◆ Problem description
Please transcribe the data that follows without the pictures, keeping every word the same.

◆ Given data

_ _ _ _

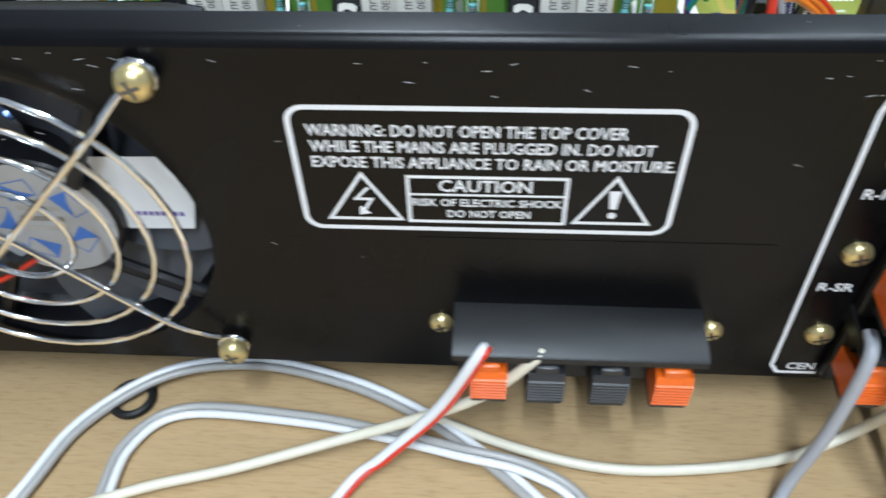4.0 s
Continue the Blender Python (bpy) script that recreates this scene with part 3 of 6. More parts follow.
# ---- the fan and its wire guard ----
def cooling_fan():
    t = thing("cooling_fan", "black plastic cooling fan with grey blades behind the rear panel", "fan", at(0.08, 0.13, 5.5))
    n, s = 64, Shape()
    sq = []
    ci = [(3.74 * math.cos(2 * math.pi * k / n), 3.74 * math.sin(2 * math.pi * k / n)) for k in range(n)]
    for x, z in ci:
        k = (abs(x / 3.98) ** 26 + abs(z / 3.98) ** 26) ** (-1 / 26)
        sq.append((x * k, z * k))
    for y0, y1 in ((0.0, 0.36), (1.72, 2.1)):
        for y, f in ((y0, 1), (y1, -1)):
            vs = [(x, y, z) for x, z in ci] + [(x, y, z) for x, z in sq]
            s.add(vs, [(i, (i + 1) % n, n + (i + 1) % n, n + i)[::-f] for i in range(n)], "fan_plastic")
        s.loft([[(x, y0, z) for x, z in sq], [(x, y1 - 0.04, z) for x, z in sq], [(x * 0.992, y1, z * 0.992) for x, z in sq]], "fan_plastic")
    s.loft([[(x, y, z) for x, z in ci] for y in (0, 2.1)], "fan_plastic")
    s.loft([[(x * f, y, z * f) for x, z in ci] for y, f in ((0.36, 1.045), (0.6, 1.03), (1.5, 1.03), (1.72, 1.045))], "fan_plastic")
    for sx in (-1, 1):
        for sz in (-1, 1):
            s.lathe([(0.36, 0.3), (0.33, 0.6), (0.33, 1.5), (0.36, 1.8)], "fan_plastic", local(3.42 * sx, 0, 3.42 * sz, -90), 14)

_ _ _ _

◆ Solution to this task
4.0 s
Continue the Blender Python (bpy) script that recreates this scene with part 3 of 6. More parts follow.
# ---- the fan and its wire guard ----
def cooling_fan():
    t = thing("cooling_fan", "black plastic cooling fan with grey blades behind the rear panel", "fan", at(0.08, 0.13, 5.5))
    n, s = 64, Shape()
    sq = []
    ci = [(3.74 * math.cos(2 * math.pi * k / n), 3.74 * math.sin(2 * math.pi * k / n)) for k in range(n)]
    for x, z in ci:
        k = (abs(x / 3.98) ** 26 + abs(z / 3.98) ** 26) ** (-1 / 26)
        sq.append((x * k, z * k))
    for y0, y1 in ((0.0, 0.36), (1.72, 2.1)):
        for y, f in ((y0, 1), (y1, -1)):
            vs = [(x, y, z) for x, z in ci] + [(x, y, z) for x, z in sq]
            s.add(vs, [(i, (i + 1) % n, n + (i + 1) % n, n + i)[::-f] for i in range(n)], "fan_plastic")
        s.loft([[(x, y0, z) for x, z in sq], [(x, y1 - 0.04, z) for x, z in sq], [(x * 0.992, y1, z * 0.992) for x, z in sq]], "fan_plastic")
    s.loft([[(x, y, z) for x, z in ci] for y in (0, 2.1)], "fan_plastic")
    s.loft([[(x * f, y, z * f) for x, z in ci] for y, f in ((0.36, 1.045), (0.6, 1.03), (1.5, 1.03), (1.72, 1.045))], "fan_plastic")
    for sx in (-1, 1):
        for sz in (-1, 1):
            s.lathe([(0.36, 0.3), (0.33, 0.6), (0.33, 1.5), (0.36, 1.8)], "fan_plastic", local(3.42 * sx, 0, 3.42 * sz, -90), 14)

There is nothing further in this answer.